WHAT TO PRODUCE. Copy nothing but the text: reproduce each line of the listing exactly and leave the pictures out.

DATA BLOCK.
━━━━━━

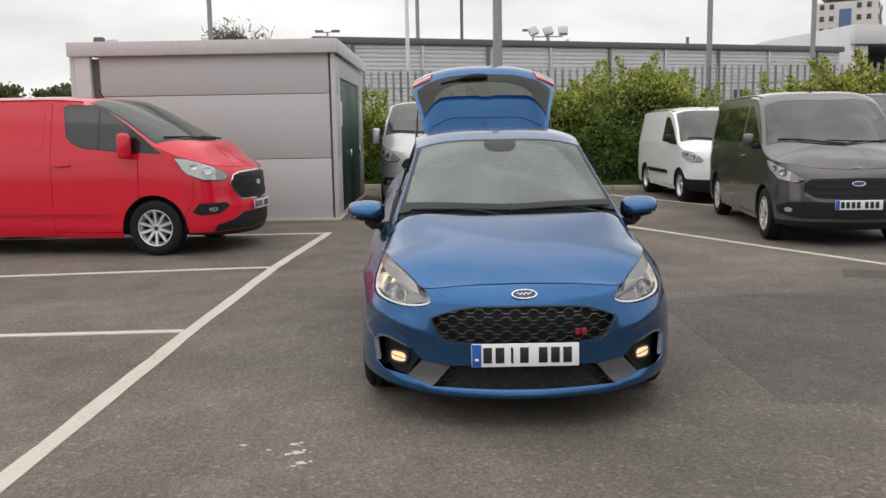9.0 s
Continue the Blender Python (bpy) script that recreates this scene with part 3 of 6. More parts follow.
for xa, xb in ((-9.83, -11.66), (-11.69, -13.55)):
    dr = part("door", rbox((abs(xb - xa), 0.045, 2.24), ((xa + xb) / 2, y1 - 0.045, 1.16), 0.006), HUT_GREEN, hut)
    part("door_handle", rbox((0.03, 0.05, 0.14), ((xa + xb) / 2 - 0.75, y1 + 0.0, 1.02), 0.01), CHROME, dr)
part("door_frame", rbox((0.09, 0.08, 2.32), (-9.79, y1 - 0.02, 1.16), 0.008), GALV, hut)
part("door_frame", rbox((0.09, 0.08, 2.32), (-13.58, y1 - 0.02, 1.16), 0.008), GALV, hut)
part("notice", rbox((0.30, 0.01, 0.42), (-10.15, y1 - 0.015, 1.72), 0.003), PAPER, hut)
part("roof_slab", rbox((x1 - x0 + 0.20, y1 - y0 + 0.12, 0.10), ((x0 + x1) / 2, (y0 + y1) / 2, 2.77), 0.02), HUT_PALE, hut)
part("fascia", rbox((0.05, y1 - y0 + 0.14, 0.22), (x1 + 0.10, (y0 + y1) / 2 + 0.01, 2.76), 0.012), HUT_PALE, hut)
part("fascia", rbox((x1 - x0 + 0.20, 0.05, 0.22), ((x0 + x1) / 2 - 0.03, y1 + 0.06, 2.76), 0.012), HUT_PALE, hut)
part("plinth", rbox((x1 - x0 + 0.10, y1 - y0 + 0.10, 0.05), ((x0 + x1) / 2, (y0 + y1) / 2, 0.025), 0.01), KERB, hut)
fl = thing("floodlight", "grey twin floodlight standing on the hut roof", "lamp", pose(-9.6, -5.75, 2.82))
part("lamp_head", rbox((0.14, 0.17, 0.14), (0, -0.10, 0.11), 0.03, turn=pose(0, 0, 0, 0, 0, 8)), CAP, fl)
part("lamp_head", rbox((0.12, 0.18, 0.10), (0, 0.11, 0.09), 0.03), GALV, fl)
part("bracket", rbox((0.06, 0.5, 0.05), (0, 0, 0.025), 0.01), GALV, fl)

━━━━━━

FULL RESPONSE.
9.0 s
Continue the Blender Python (bpy) script that recreates this scene with part 3 of 6. More parts follow.
for xa, xb in ((-9.83, -11.66), (-11.69, -13.55)):
    dr = part("door", rbox((abs(xb - xa), 0.045, 2.24), ((xa + xb) / 2, y1 - 0.045, 1.16), 0.006), HUT_GREEN, hut)
    part("door_handle", rbox((0.03, 0.05, 0.14), ((xa + xb) / 2 - 0.75, y1 + 0.0, 1.02), 0.01), CHROME, dr)
part("door_frame", rbox((0.09, 0.08, 2.32), (-9.79, y1 - 0.02, 1.16), 0.008), GALV, hut)
part("door_frame", rbox((0.09, 0.08, 2.32), (-13.58, y1 - 0.02, 1.16), 0.008), GALV, hut)
part("notice", rbox((0.30, 0.01, 0.42), (-10.15, y1 - 0.015, 1.72), 0.003), PAPER, hut)
part("roof_slab", rbox((x1 - x0 + 0.20, y1 - y0 + 0.12, 0.10), ((x0 + x1) / 2, (y0 + y1) / 2, 2.77), 0.02), HUT_PALE, hut)
part("fascia", rbox((0.05, y1 - y0 + 0.14, 0.22), (x1 + 0.10, (y0 + y1) / 2 + 0.01, 2.76), 0.012), HUT_PALE, hut)
part("fascia", rbox((x1 - x0 + 0.20, 0.05, 0.22), ((x0 + x1) / 2 - 0.03, y1 + 0.06, 2.76), 0.012), HUT_PALE, hut)
part("plinth", rbox((x1 - x0 + 0.10, y1 - y0 + 0.10, 0.05), ((x0 + x1) / 2, (y0 + y1) / 2, 0.025), 0.01), KERB, hut)
fl = thing("floodlight", "grey twin floodlight standing on the hut roof", "lamp", pose(-9.6, -5.75, 2.82))
part("lamp_head", rbox((0.14, 0.17, 0.14), (0, -0.10, 0.11), 0.03, turn=pose(0, 0, 0, 0, 0, 8)), CAP, fl)
part("lamp_head", rbox((0.12, 0.18, 0.10), (0, 0.11, 0.09), 0.03), GALV, fl)
part("bracket", rbox((0.06, 0.5, 0.05), (0, 0, 0.025), 0.01), GALV, fl)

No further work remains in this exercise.